Karin Wahlberg is a gynecologist and obstetrician in Lund, Sweden, when she is not writing books. Her stories typically involve “ordinary” people – people who on the outside look like your average, plain Swede, but hide deep and sometimes quite dark secrets. As in The Death of a Carpet Dealer, Wahlberg slowly, delicately reveals the hidden secrets and thickens the plot by making the characters richer and fuller. This is a well-proven and very effective style.

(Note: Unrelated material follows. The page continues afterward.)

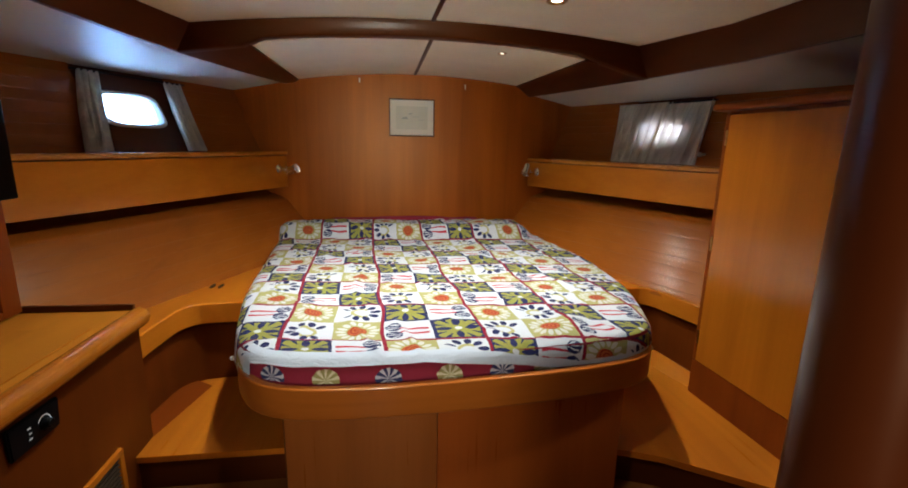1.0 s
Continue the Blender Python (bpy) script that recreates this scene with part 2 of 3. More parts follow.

Death of a Carpet Dealer is a “traditional” crime fiction, in the sense that it is more like classic English crime fiction novels than modern Scandinavian crime fiction. At the core is a classic mystery: The brutal and surprising murder of a seemingly quite ordinary Swedish dealer of Oriental carpets, Carl-Ivar Olsson, on board a small ferry in Istanbul, Turkey.
The carpet dealer was killed in a very professional manner in a very public place. He had not been robbed. Why would somebody murder Olsson – a decent, kind, seemingly quite ordinary fellow – in this fashion? Why in Turkey?
As the story progresses, we partly follow the investigators, partly observe other characters in the drama. More and more, illicit romances, flawed characters, odd behavior, irrational dreams and ambitions are revealed to us. And gradually the seemingly absurd murder becomes more and more understandable, but even so Karin Wahlberg manages to maintain the suspense almost to the very end.
I liked The Death of a Carpet Dealer and found it quite entertaining – more entertaining than actually suspenseful, I think; but that’s quite OK. Karin Wahlberg seems to have done quite a lot of research about Turkey and carpets for this book, and uses it excellently. The book suffers a little from some errors in the translation and some typos here and there which are a little annoying, but not enough to affect the joy of reading it. Police commissioner Claes Claesson is an interesting character that I would like to meet again. He has depth and kindness, yet is a sharp and thinking, wise man. While not a page-turner, I liked this book enough to recommend it.